Я и без того чувствовала себя измотанной. Который день кофейня бурлила из-за убийств, и прежде спокойные люди перемывали кости то погибшим циркачам, то герцогу, и пари между ла Роном и миссис Скаровски только добавляло жару. А каждая следующая смерть наносила всё более тяжёлые удары по моему самообладанию – наверное, потому что эти люди больше не были для меня чужими, незнакомцами, и я глубоко сопереживала мисс Ишервуд. А чудовищный финал Салиха, о, святые Небеса, прямо у нас на глазах… И ведь в стенах родного дома тоже не найти покоя: нрав де Нарвенья походил на подожжённую коробку с чжанскими фейерверками – то одна ракета устроит переполох, то другая загорится от искры… И Джул, дядин камердинер – откуда мисс Ишервуд его знала? Куда исчезал он по ночам? Конечно, Клэр не стал бы покрывать убийцу, но…

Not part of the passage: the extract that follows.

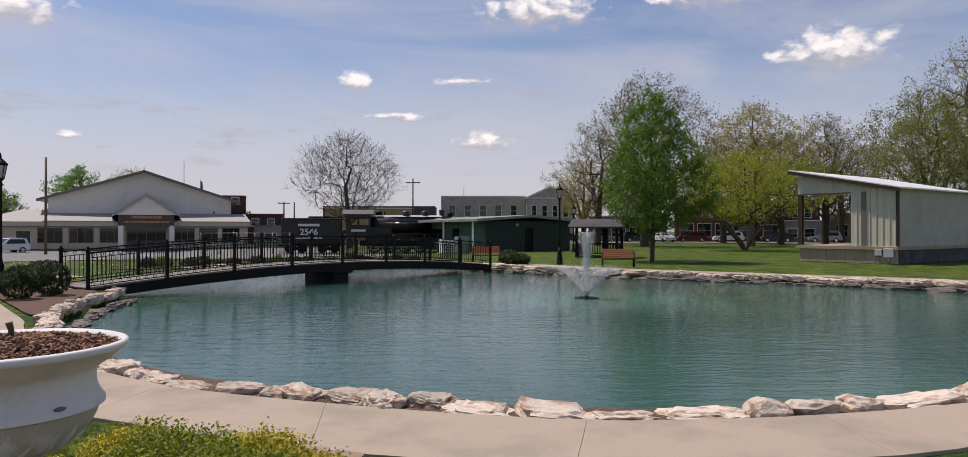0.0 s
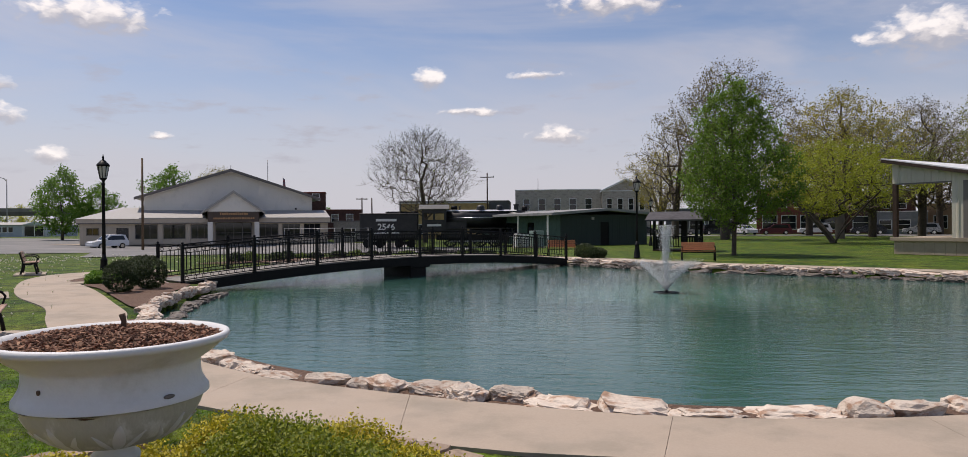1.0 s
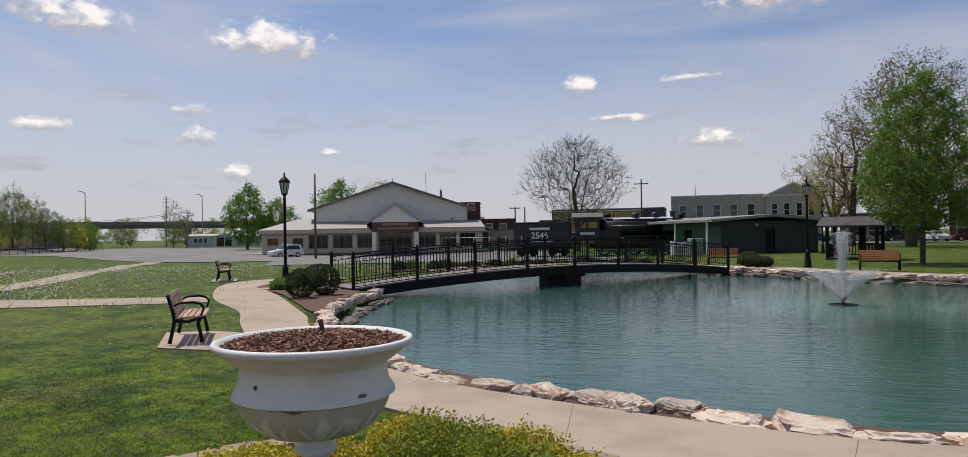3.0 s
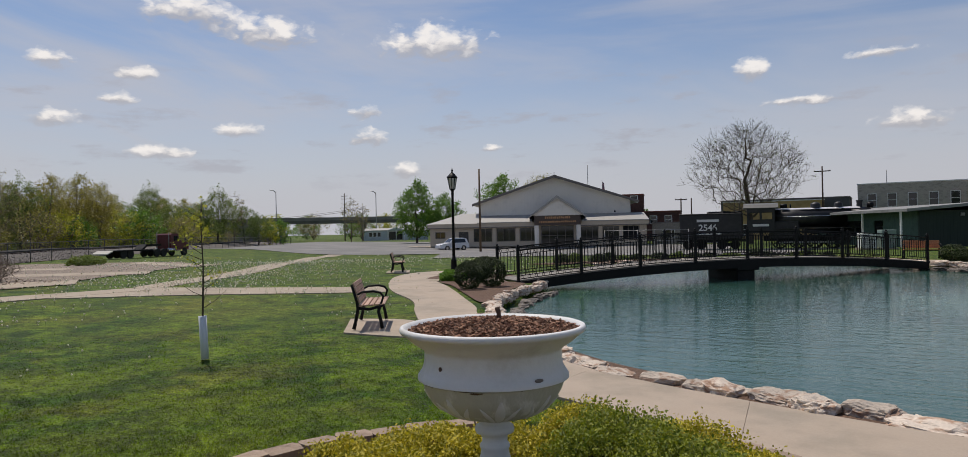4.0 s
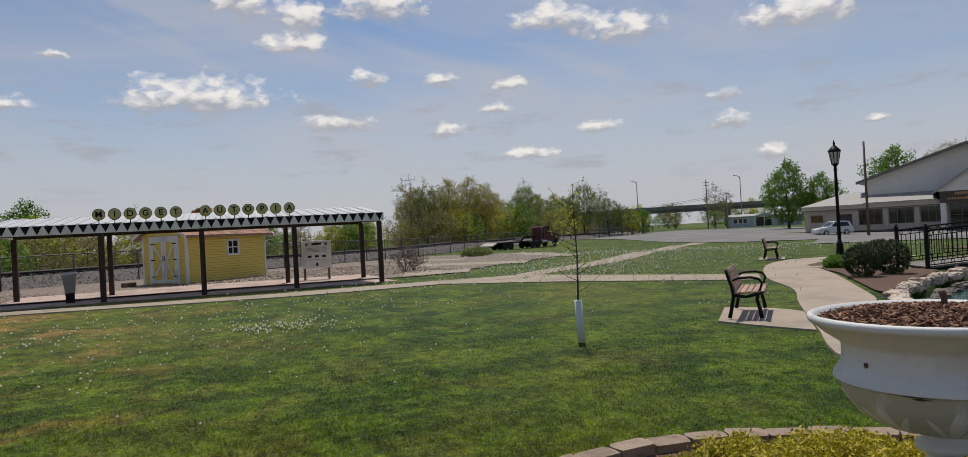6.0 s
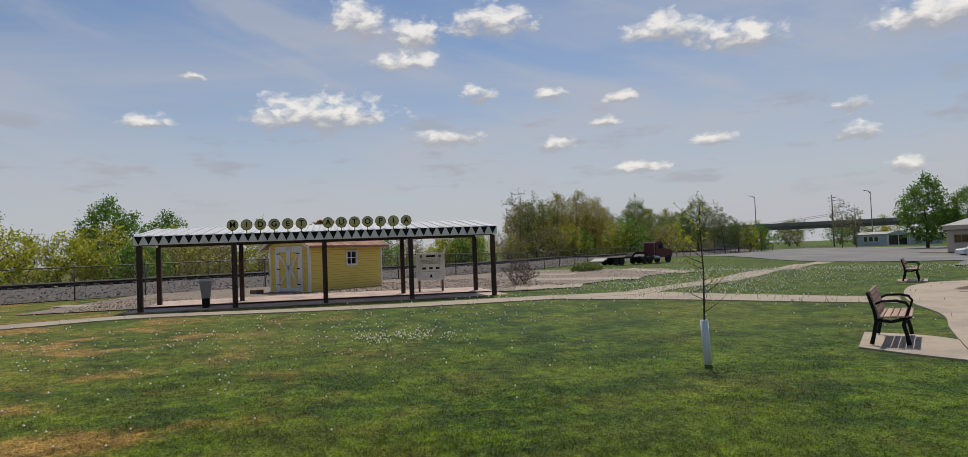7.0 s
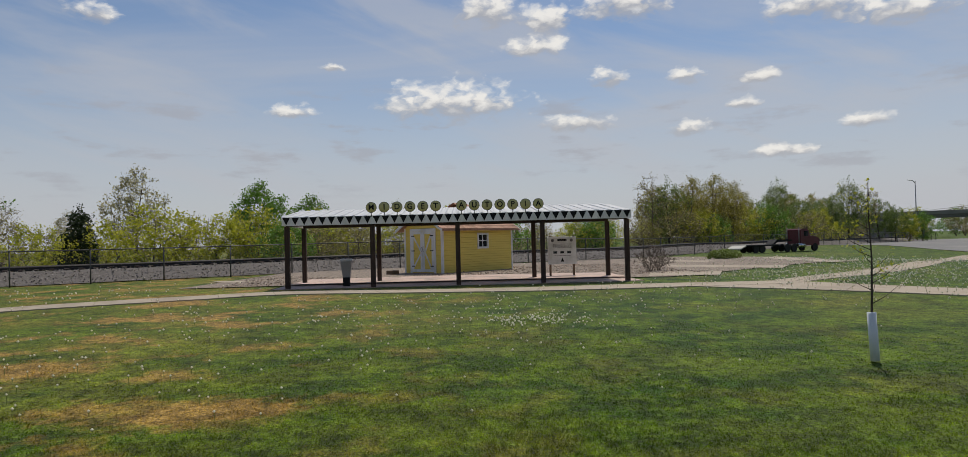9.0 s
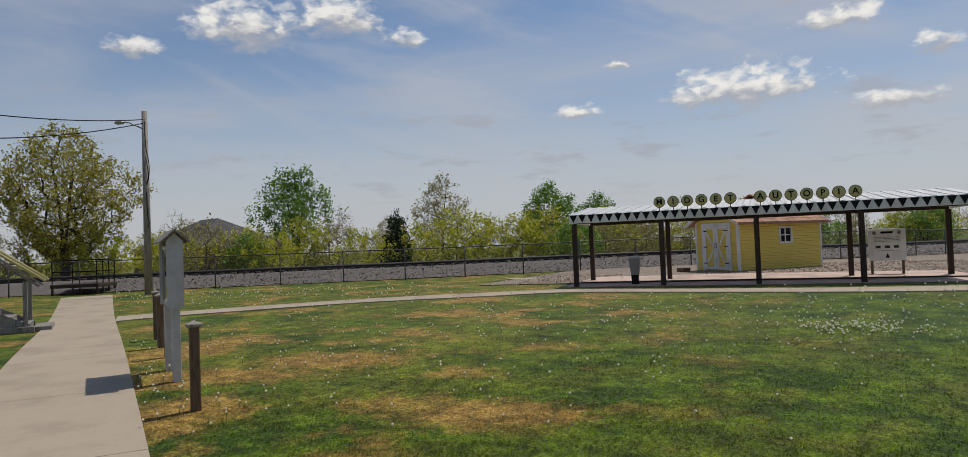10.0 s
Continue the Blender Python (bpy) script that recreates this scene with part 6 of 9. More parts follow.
# ---- trees ----
def crown_points(rnd, count, base, top, radius, peak, lobes, shell):
    """Points inside an uneven crown: half width `radius` at the share `peak` of its height."""
    ph = rnd.uniform(0, 6.283, 8)
    out = []
    while len(out) < count:
        u, a = rnd.uniform(0.0, 1.0), rnd.uniform(0, 6.283)
        w = math.sin(math.pi * (u ** (math.log(0.5) / math.log(peak)))) ** 0.75
        if rnd.uniform() > w:
            continue
        bulge = 1 + lobes * (0.5 * math.sin(3 * a + ph[0] + 4 * u) + 0.35 * math.sin(5 * a + ph[1] - 7 * u) + 0.4 * math.sin(11 * u + ph[2] + 2 * a) + 0.3 * math.sin(a + ph[3]))
        r = radius * w * bulge * rnd.uniform(0, 1) ** shell
        out.append((r * math.cos(a), r * math.sin(a), base + (top - base) * (u + lobes * 0.10 * math.sin(2 * a + ph[4]) * u)))
    return np.array(out)


def grow(seed, height, radius, base, trunk, count, peak=0.5, lobes=0.3, shell=0.45, stems=1, fork=0.55, step=0.55, rise=0.8, leader=0.8):
    """A branching skeleton that reaches towards the points of a crown. Returns nodes, their parents and the tips."""
    rnd = np.random.RandomState(seed)
    nodes, parent = [np.zeros(3)], [-1]
    for k in range(stems):
        a = 6.283 * k / stems + rnd.uniform(0, 1)
        last = 0
        n = max(3, int(height * leader / step / 1.4))
        bow = rnd.normal(0, 0.05, 2)
        for i in range(1, n + 1):
            s = i / n
            z = height * leader * s
            off = fork * radius * max(0.0, s - (0.25 if stems < 4 else 0.0)) ** 1.2 if stems > 1 else 0.03 * radius * math.sin(3 * s)
            nodes.append(np.array([off * math.cos(a) + bow[0] * z * s, off * math.sin(a) + bow[1] * z * s, z]))
            parent.append(last)
            last = len(nodes) - 1
    goals = crown_points(rnd, count, base, height, radius, peak, lobes, shell)
    near = np.hypot(goals[:, 0], goals[:, 1]) + 0.25 * np.abs(goals[:, 2] - base)
    arr = np.array(nodes)
    tips = []
    for g in goals[np.argsort(near)]:
        d = arr - g
        cost = np.sqrt((d * d).sum(1)) + rise * np.maximum(0, d[:, 2] + 0.25 * np.hypot(d[:, 0], d[:, 1])) + np.where(arr[:, 2] < base * 0.85, 3.0, 0.0)
        i = int(np.argmin(cost))
        a, ln = arr[i], math.sqrt(((arr[i] - g) ** 2).sum())
        m = max(1, int(ln / step))
        extra = []
        last = i
        for k in range(1, m + 1):
            s = k / m
            p = a + (g - a) * s + np.array([0, 0, -0.10 * ln * math.sin(math.pi * s)])
            if k < m:
                p = p + rnd.normal(0, 0.035 * step, 3)
            extra.append(p)
            parent.append(last)
            last = len(arr) + len(extra) - 1
        arr = np.vstack([arr, np.array(extra)])
        tips.append(last)
    return arr, parent, tips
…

Ощущая всё яснее эту опустошительную беспомощность, я невольно сжалась. И тут щёлкнул замок, а дверь спальни начала отворяться.
– Как удачно, Юджиния, мне как раз нужно… – начала было я и осеклась, ибо на пороге комнаты возникла отнюдь не моя горничная.
– Сон дурной приснился? – спросил Лайзо, невозмутимо прикрывая за собою дверь.
Его появление настолько обескуражило меня, что я не сумела ни разозлиться, ни смутиться даже. Напротив, почувствовала постыдное облегчение: теперь-то Валх точно не дотянется до этой спальни…
«И есть кому закрыть окно, наконец-то», – пронеслась в голове незваная мысль, и сделалось смешно.
– Зачем ты пришёл? – спросила я, понизив голос. – Уже рассвело, прислуга давно не спит. А если бы тебя кто-то увидел?